“Story is a collection of meanings. Nothing is random” – Al Watt.
The following day after my writing workshop with Al, I sat at an outdoor cafe across from an auto-body shop. Emblazoned in bold yellow letters I read: “We meet people by accident.”
If I learned anything from my philosophy class then by inductive reasoning then accidents are not random. Life is not random; it is a colleetion of meanings. What is the meaning of life? One answer I’ve come up with is that story telling is a method of healing. Sharing stories is more than making connections with others about our similarities, but the process of telling story and absorbing the art form (as a play, book, dance, painting, music, graffitti) is also the opportunity to resonate the truths within us.
There were random events in my 3-day weekend that I’ve decided to string together in a meaningful way beginning with Friday night when I gathered things that have become a clutter in my life. I got a box and stuffed it full of things I didn’t have much use for anymore: CDs, clothes, wine glasses, a vase – things that use to carry meaning for me, but their memories have faded, and/or the meaning was too painful to keep around – so I’m letting them go.
I was reminded of when my siblings and I had tried to “clean out” my parents’ apartment after my father passed away. The apartment, in my eyes, was littered with things that have collected dust, and/or were forgotten in a corner behind something else. When this thing was brought out into the light, “Hey what about this? Can we get rid of it?” I had cried out to my mother, she would howl, “NO!!! That’s…” and I’d forgotten what meaning or symbolism she had attached to this suddenly-precious material object. That thing held meaning for her.
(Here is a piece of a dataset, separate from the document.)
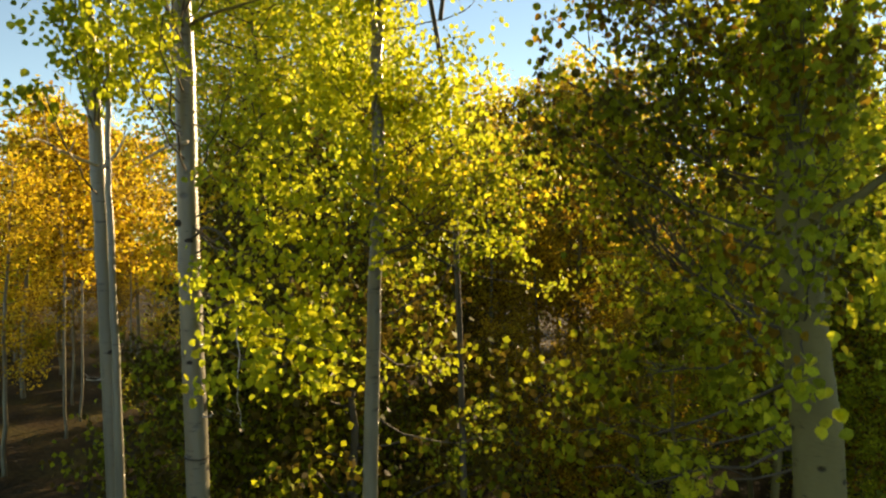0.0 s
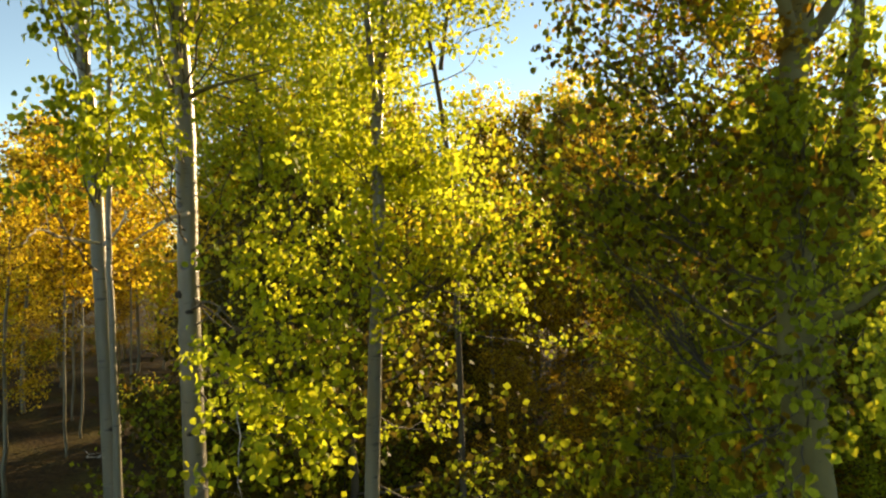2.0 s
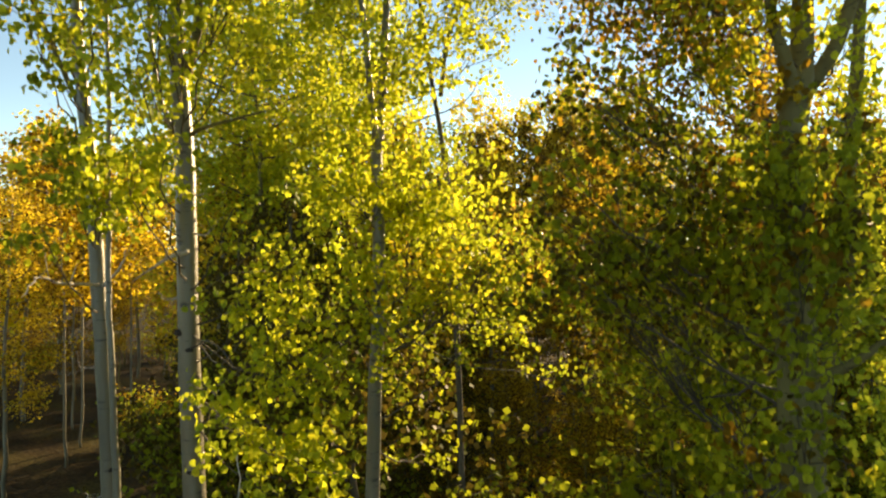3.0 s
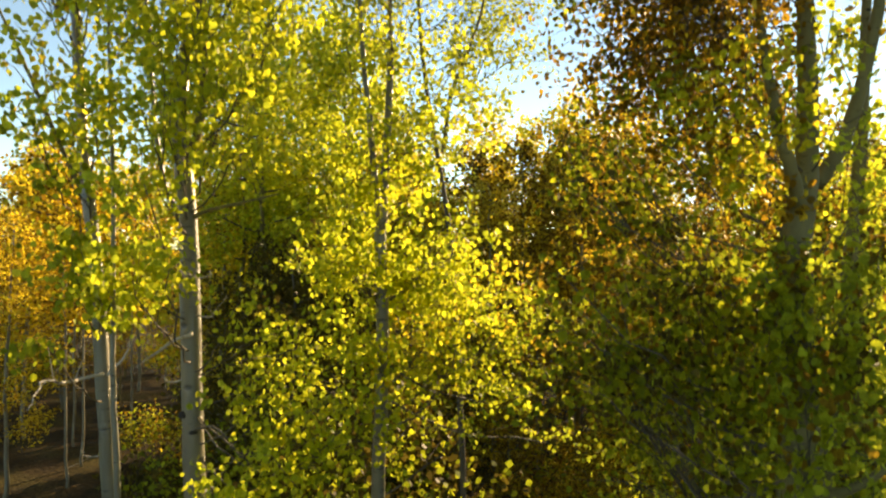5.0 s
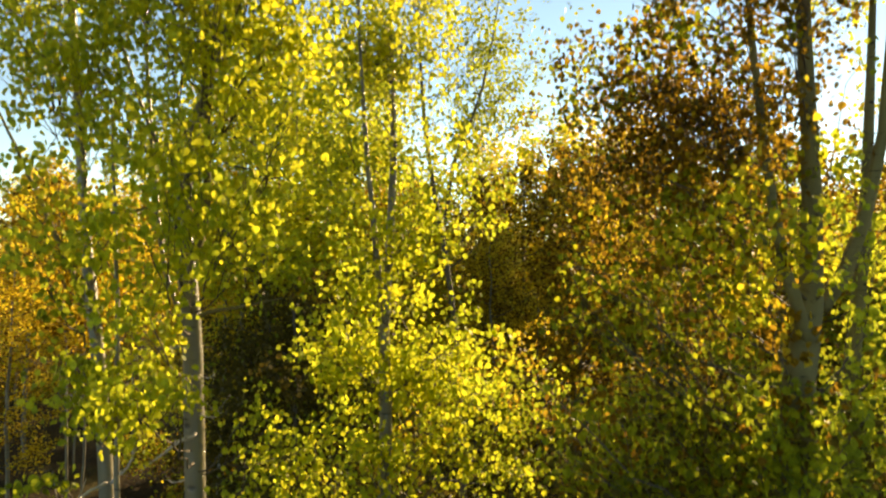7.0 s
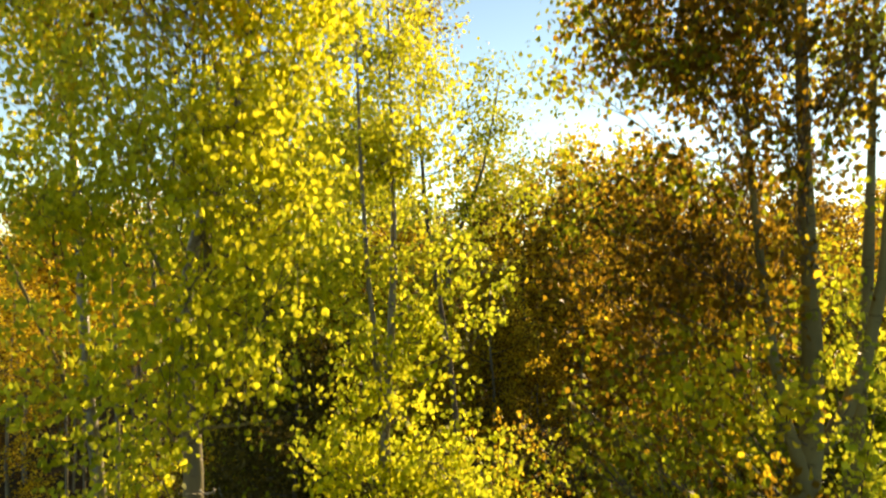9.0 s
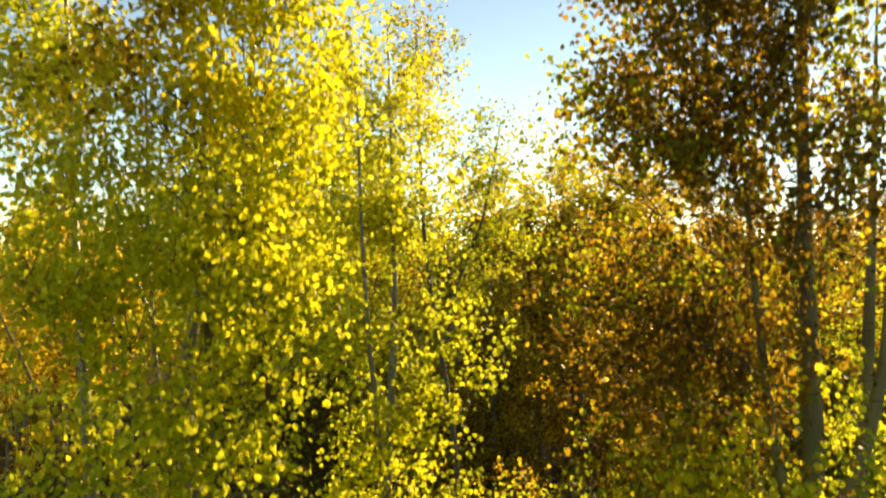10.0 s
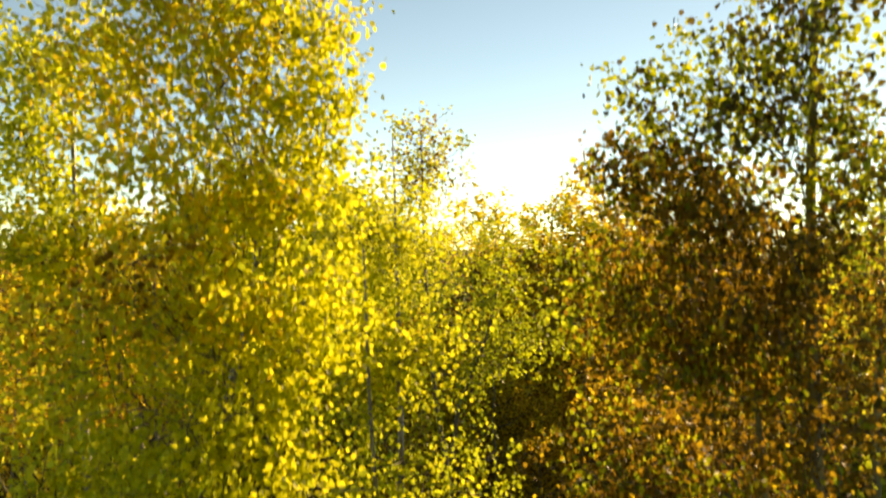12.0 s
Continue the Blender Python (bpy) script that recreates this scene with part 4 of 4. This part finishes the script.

The whole apartment was a collection of chapters of a novel and its sequels.
The next day, Saturday, in my writing workshop I’m confronted with stories belabored by hopeful writers telling of wounds and intrigues. Al’s method of teaching is to awaken the unconscious of its collection of random memories and bringing them forward to the conscious mind and framing them around a structure. I left class with the mantra: “Story is a collection of meanings. Nothing is random”.
Sunday morning, I brought my collection of “unwanted meanings” to the thrift store. I browsed through the titles of books at the back and by accident found a book by Caroline Myss called “Why People Don’t Heal And How They Can Heal”. (I’m a quarter of the way through the book now.) In my process of shedding a layer of dead things I was healing with letting go. Whenever I’m going through a catharsis like this I also try to be consicous of how it is reflected in my art. If I’m humble enough I can see reflections of where ART illuminates LIFE. (I’ve been rewriting the scene of a dying man who has accepted his death, but an aspect of his reality is his family is not yet ready to let him go.) Thus as it is with healing, we’re probably not yet ready to let go of our illnesses.
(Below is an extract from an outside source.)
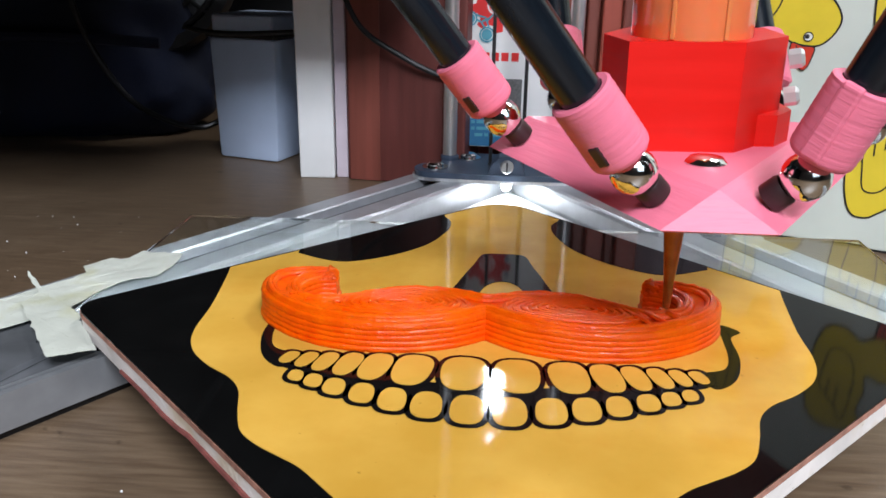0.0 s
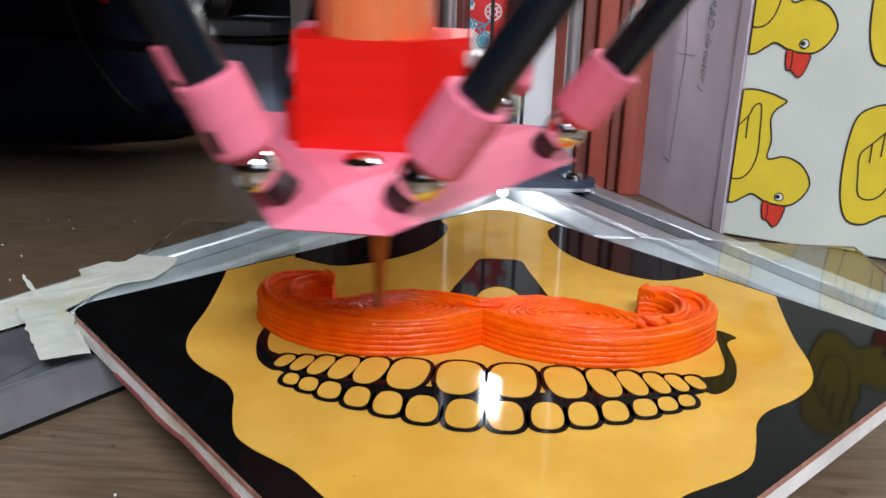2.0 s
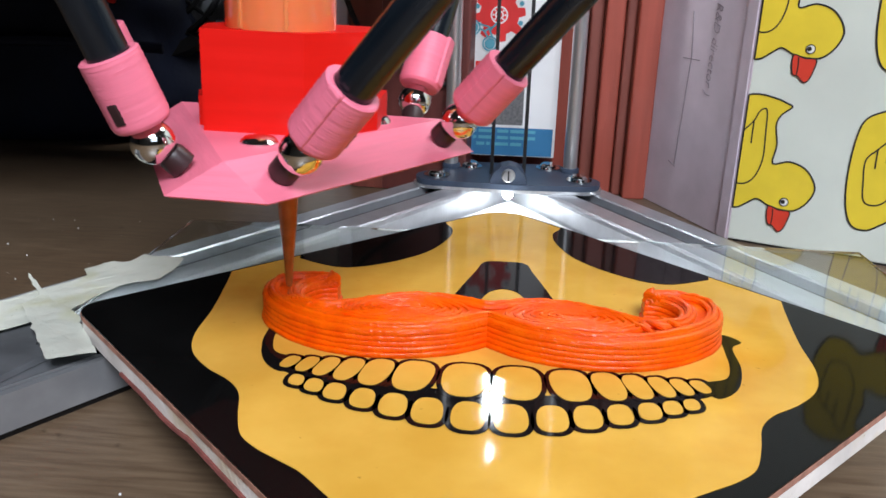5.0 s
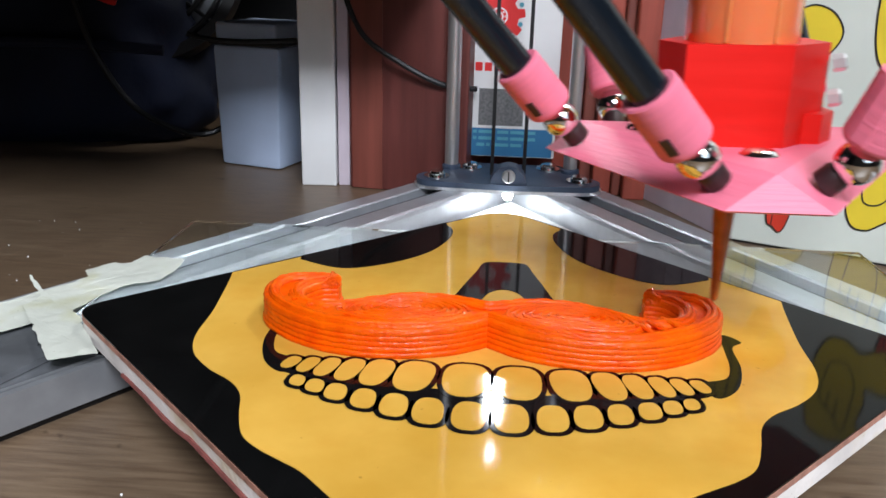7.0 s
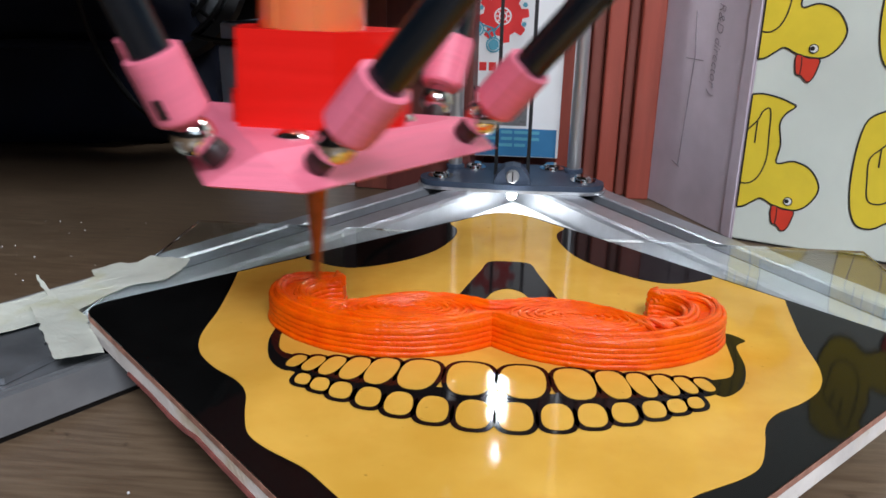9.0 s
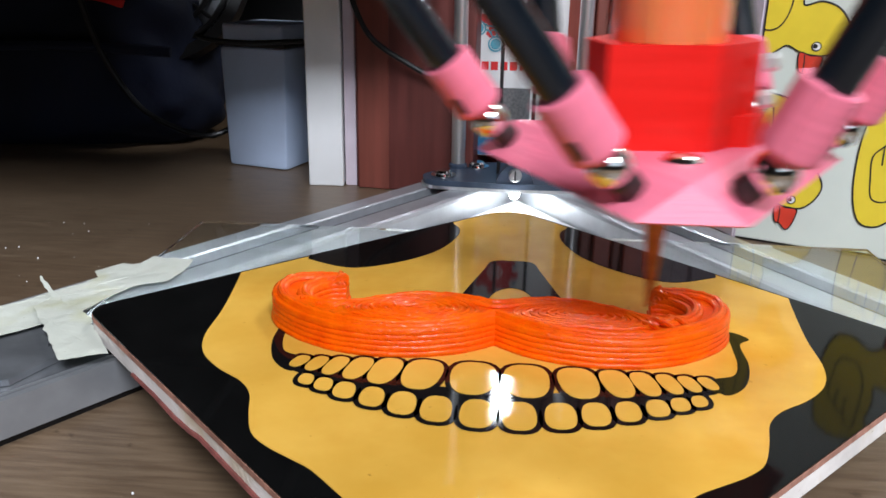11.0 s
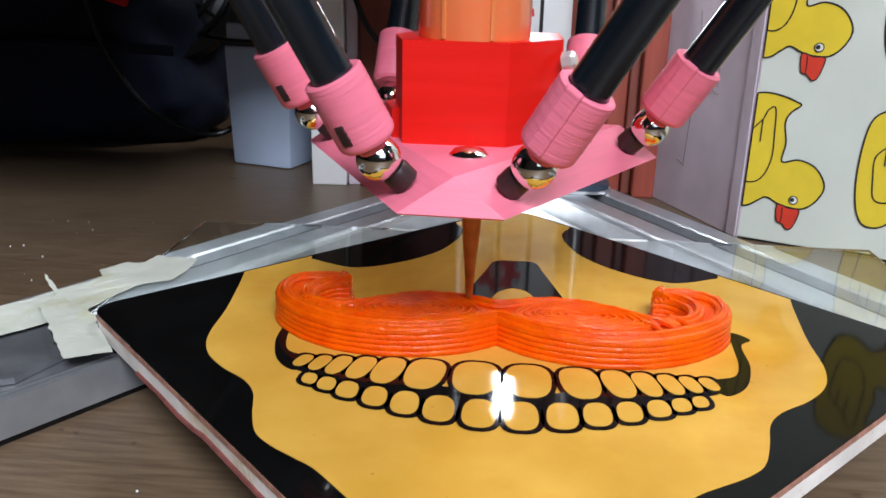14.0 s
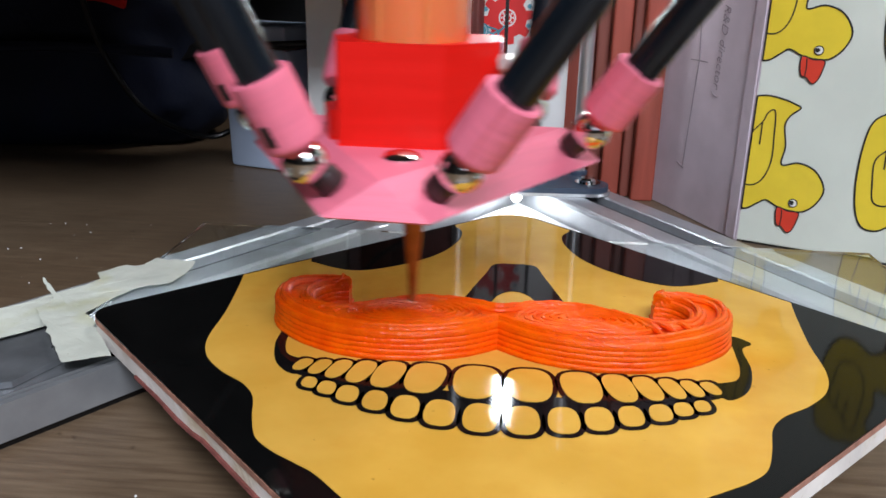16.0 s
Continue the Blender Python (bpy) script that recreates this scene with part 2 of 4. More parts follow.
def ribbon(pts, w, z, closed=False, m=None, thick=0.0002):
    bm = bmesh.new()
    P = [Vector((p[0], p[1])) for p in pts]
    k, L, R = len(P), [], []
    for i, p in enumerate(P):
        d = (P[(i + 1) % k] - P[i - 1]) if closed else (P[min(k - 1, i + 1)] - P[max(0, i - 1)])
        d.normalize()
        nrm = Vector((-d.y, d.x)) * w / 2
        L.append([bm.verts.new((*(p + nrm), z - thick)), bm.verts.new((*(p + nrm), z))])
        R.append([bm.verts.new((*(p - nrm), z - thick)), bm.verts.new((*(p - nrm), z))])
    for i in range(k if closed else k - 1):
        j = (i + 1) % k
        bm.faces.new((L[i][1], L[j][1], R[j][1], R[i][1]))
        bm.faces.new((L[i][0], R[i][0], R[j][0], L[j][0]))
        bm.faces.new((L[i][0], L[j][0], L[j][1], L[i][1]))
        bm.faces.new((R[i][0], R[i][1], R[j][1], R[j][0]))
    if m is not None:
        bm.transform(m)
    return bm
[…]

In her practice of energy medicine Caroline Myss states that “your biography becomes your biology” meaning that our beliefs manifests in our cells and can alter our DNA accordingly.
“As terrifying as disease is, it is also an invitation to enter into the nature of mystery. Our lives are made up of a scries of mysteries that we are meant to explore but that are meant to remain unsolved. We are meant to live with the questions we have about our lives, even use them as companions, and allow them to lead us into the deepest recesses of our nature, wherein we discover the Sacred. I hope that this book will help you find new ways of framing the meaning of illness and other life challenges and help you move deeper into your mysteries and further along your personal path toward spiritual mastery.” – Caroline Myss, “Why People Don’t Heal And How They Can”. I can see how there are many aspiring writers who want to share their stories because the process of getting it down is therapy. But it’s not whole until it has come alive in its true form: a published novel, a staged play, or recorded music. Ah… I think I should switch to drawing or painting, because it might be easier for me to express the story in an image with lines and light, then framing the picture and putting it up. This writing thing (aka healing) is damn hard. Why would anyone want to do it? That would mean change, which leads to growth, which is then expansion – and POP! goes the balloon; or it can fly away, way up in the sky – free like a bird.